Louis Rhead

Louis Rhead (1857-1926) was born in England and influenced by both William Morris and the artist Walter Crane (1845-1915). Rhead was particularly receptive to the necessity for making art accessible for the working class, an important aspect of the socialist ethos of Morris and Crane. He moved to New York City in 1883, where he worked as an art director, a ceramic painter, and a needlework designer before focusing on book illustration and design.
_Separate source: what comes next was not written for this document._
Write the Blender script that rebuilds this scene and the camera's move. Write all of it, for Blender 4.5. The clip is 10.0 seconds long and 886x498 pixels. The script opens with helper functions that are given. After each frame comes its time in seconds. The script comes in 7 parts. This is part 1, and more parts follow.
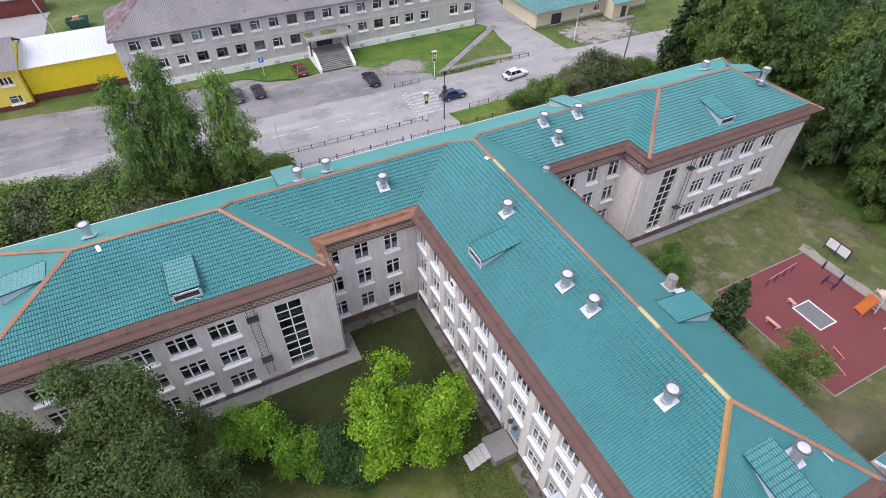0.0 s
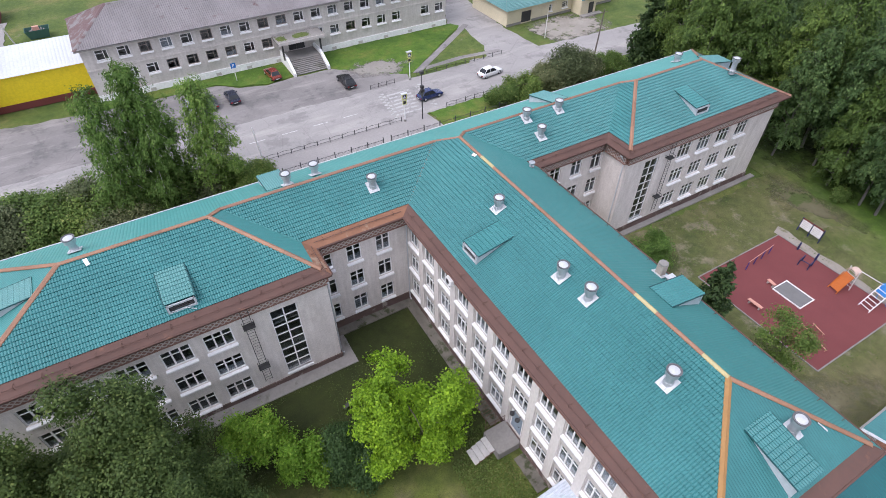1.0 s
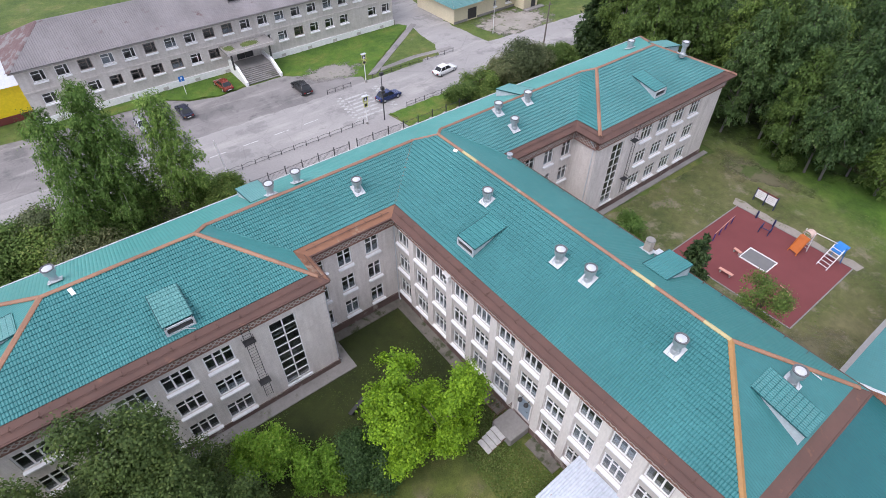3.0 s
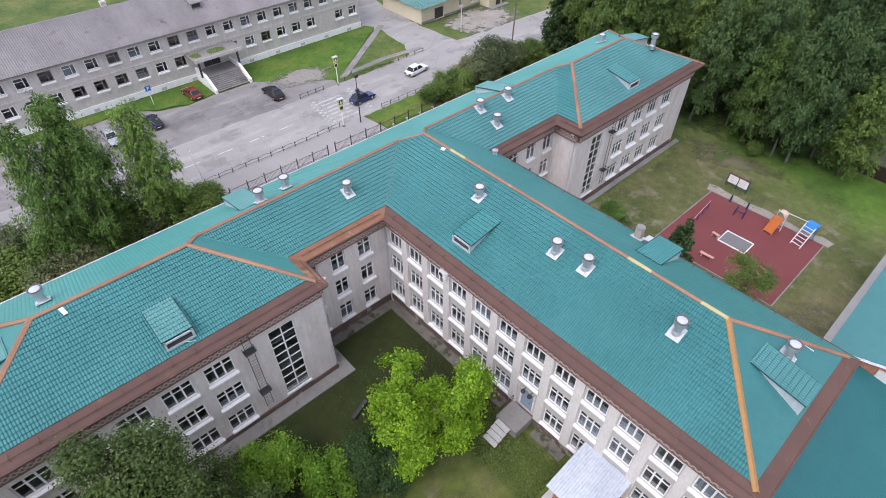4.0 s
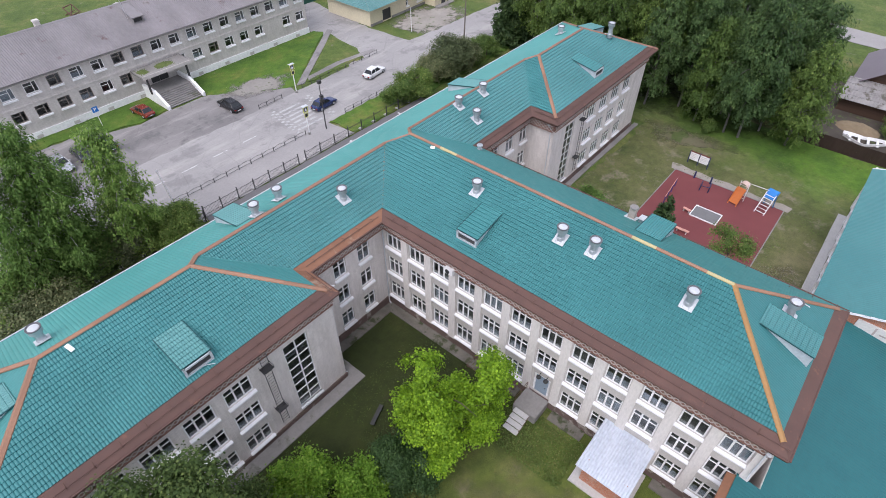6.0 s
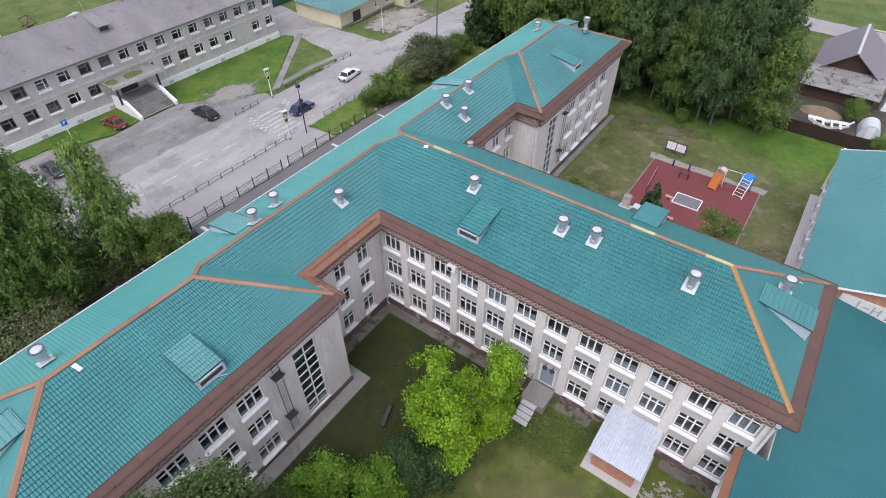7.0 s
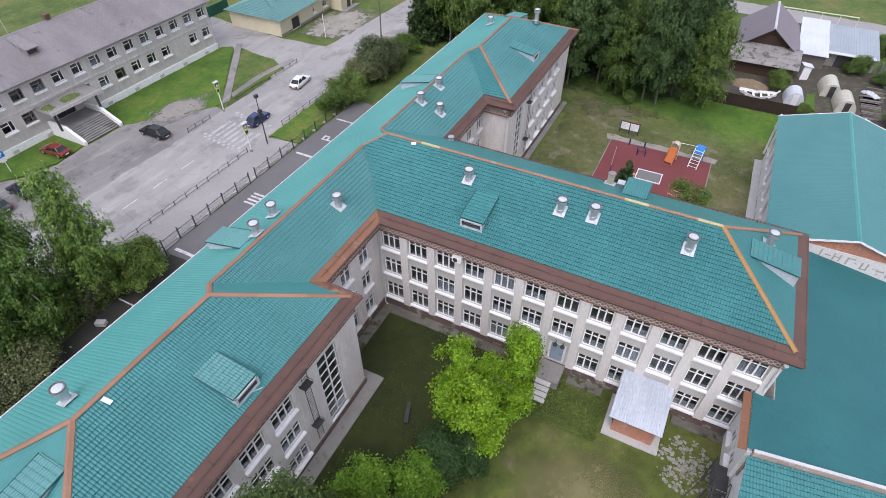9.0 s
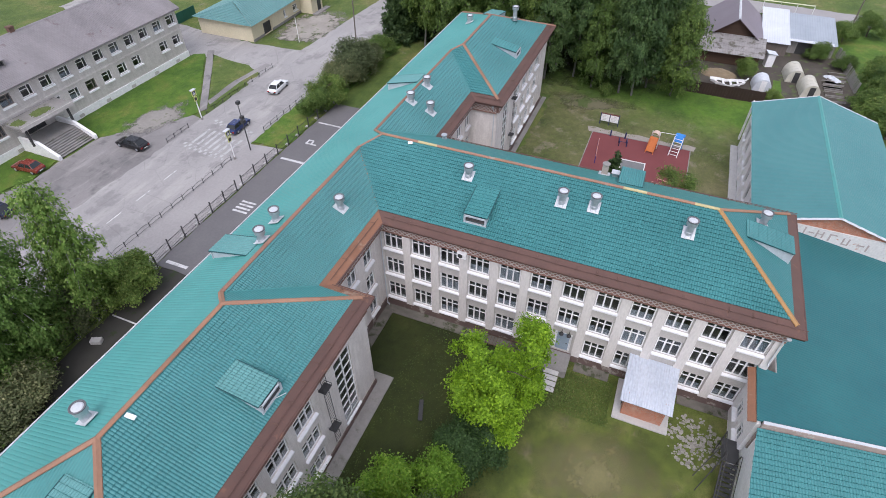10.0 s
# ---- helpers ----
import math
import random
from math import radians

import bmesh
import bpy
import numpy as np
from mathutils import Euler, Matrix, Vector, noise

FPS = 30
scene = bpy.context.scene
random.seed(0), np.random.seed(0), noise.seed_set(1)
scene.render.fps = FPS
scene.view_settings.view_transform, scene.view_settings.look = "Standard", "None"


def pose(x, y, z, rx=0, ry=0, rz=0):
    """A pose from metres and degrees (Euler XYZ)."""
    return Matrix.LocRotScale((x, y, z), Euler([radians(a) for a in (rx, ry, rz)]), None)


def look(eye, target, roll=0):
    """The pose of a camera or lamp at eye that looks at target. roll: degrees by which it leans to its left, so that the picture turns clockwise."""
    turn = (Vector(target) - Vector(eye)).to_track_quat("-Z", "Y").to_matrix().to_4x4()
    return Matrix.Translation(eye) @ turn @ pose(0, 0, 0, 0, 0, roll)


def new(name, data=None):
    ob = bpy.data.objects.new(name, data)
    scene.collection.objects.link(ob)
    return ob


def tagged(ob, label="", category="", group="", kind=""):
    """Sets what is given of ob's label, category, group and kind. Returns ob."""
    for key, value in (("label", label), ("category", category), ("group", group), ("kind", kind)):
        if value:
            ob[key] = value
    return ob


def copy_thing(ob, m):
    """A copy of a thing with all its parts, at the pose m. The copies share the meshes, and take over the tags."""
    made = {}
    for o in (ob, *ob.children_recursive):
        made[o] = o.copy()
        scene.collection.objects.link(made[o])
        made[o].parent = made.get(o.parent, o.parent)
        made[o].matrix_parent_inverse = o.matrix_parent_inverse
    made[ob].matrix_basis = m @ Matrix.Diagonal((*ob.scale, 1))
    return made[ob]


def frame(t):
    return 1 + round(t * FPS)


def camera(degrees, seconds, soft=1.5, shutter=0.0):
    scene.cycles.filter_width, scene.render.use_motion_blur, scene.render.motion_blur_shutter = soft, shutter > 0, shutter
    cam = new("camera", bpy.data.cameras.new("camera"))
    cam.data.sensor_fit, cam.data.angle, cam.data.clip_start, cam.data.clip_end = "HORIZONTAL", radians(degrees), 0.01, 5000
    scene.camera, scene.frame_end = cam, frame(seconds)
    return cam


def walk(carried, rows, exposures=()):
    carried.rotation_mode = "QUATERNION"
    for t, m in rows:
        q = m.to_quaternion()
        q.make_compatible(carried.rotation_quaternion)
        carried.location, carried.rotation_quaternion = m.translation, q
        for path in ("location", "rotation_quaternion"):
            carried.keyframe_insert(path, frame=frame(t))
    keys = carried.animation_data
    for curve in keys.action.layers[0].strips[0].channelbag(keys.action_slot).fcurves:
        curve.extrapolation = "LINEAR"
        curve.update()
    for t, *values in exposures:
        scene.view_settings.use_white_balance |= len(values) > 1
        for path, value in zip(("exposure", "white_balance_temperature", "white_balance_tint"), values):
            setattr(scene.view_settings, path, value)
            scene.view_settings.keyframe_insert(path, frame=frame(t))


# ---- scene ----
cam = camera(78.1, 10.0, soft=0.9)
PATH = [
    (0, (-14.029, -33.196, 40.946), (-13.383, -31.901, 39.565), 0.1),
    (0.5, (-14.801, -33.008, 40.971), (-14.112, -31.735, 39.591), 0.1),
    (1, (-15.603, -32.762, 40.958), (-14.871, -31.512, 39.579), 0.1),
    (1.5, (-16.395, -32.455, 40.964), (-15.625, -31.228, 39.586), 0.1),
    (2, (-17.156, -32.082, 40.962), (-16.353, -30.875, 39.584), 0.1),
    (2.5, (-17.916, -31.705, 40.995), (-17.076, -30.524, 39.617), -0.0),
    (4, (-20.563, -30.103, 40.996), (-19.59, -29.028, 39.619), -0.0),
    (4.5, (-21.422, -29.452, 40.996), (-20.414, -28.408, 39.619), -0.1),
    (5, (-22.302, -28.674, 41.016), (-21.261, -27.664, 39.639), -0.1),
    (5.5, (-23.134, -27.921, 41.027), (-22.061, -26.945, 39.65), -0.1),
    (7, (-25.824, -25.278, 41.098), (-24.647, -24.43, 39.721), -0.1),
    (7.5, (-26.716, -24.398, 41.121), (-25.512, -23.588, 39.744), -0.1),
    (8, (-27.677, -23.396, 41.094), (-26.442, -22.632, 39.718), -0.1),
    (8.5, (-28.571, -22.372, 41.089), (-27.304, -21.662, 39.715), -0.1),
    (9, (-29.516, -21.231, 41.105), (-28.218, -20.576, 39.732), -0.1),
    (9.5, (-30.334, -20.052, 41.124), (-29.012, -19.445, 39.75), -0.1),
    (10, (-31.099, -18.846, 41.138), (-29.755, -18.289, 39.766), -0.2),
]
walk(cam, [(t, look(eye, target, roll)) for t, eye, target, roll in PATH], exposures=[(0, 0.65, 6130, 18.5), (4.5, 0.61, 6130, 18), (7, 0.52, 6130, 17.5), (10, 0.49, 6130, 17.5)])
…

Rhead and Howard Pyle were unofficial rivals in illustration, particularly in the genre of juvenile classics. 

 

 

1592.jpg 1592 dj.jpg

Kidnapped, by Robert Louis Stevenson (New York: Harper & Brothers, 1921)
Illustrated by Louis Rhead (1857-1926), cover by Frank E. Schoonover (1877-1972)
Helen Farr Sloan Library & Archives, Delaware Art Museum
Carol Jording Rare Book Acquisition Fund, 2017

By the time of Scribner’s 1921 reprint of Robert Louis Stevenson’s Kidnapped, decorative cloth bindings were going out of style. Paper dust jackets were easier and cheaper to produce than stamping or printing on book cloth and, as Rhead shrewdly noted in a letter to Frank E. Schoonover, Harper’s “knew American mothers are attracted by a color picture.” 

 

 

 

 

 

 

 

 

 

 

 

 

Rhead letter.jpg

Letter from Louis J. Rhead to Frank E. Schoonover, c. 1923
Frank E. Schoonover Manuscript Collection, Helen Farr Sloan Library & Archives, Delaware Art Museum

In this letter, Rhead explains to Schoonover how the cover commission came about: “I welcome your pictures in the books. It gives a joyous tone to the serious somberness of pen work. You may not know it, Harper’s acted nice about it. From a business standpoint, they knew American mothers are attracted by a color picture (if good), and they asked me to do it – I told them I could – but it would be better to have work from a man whose regular work was color – and it was I who suggested you to them. And glad I am they acted and got you, for it has boosted up sales – How they manage to make any money out of so cheap a vol. I don’t know.”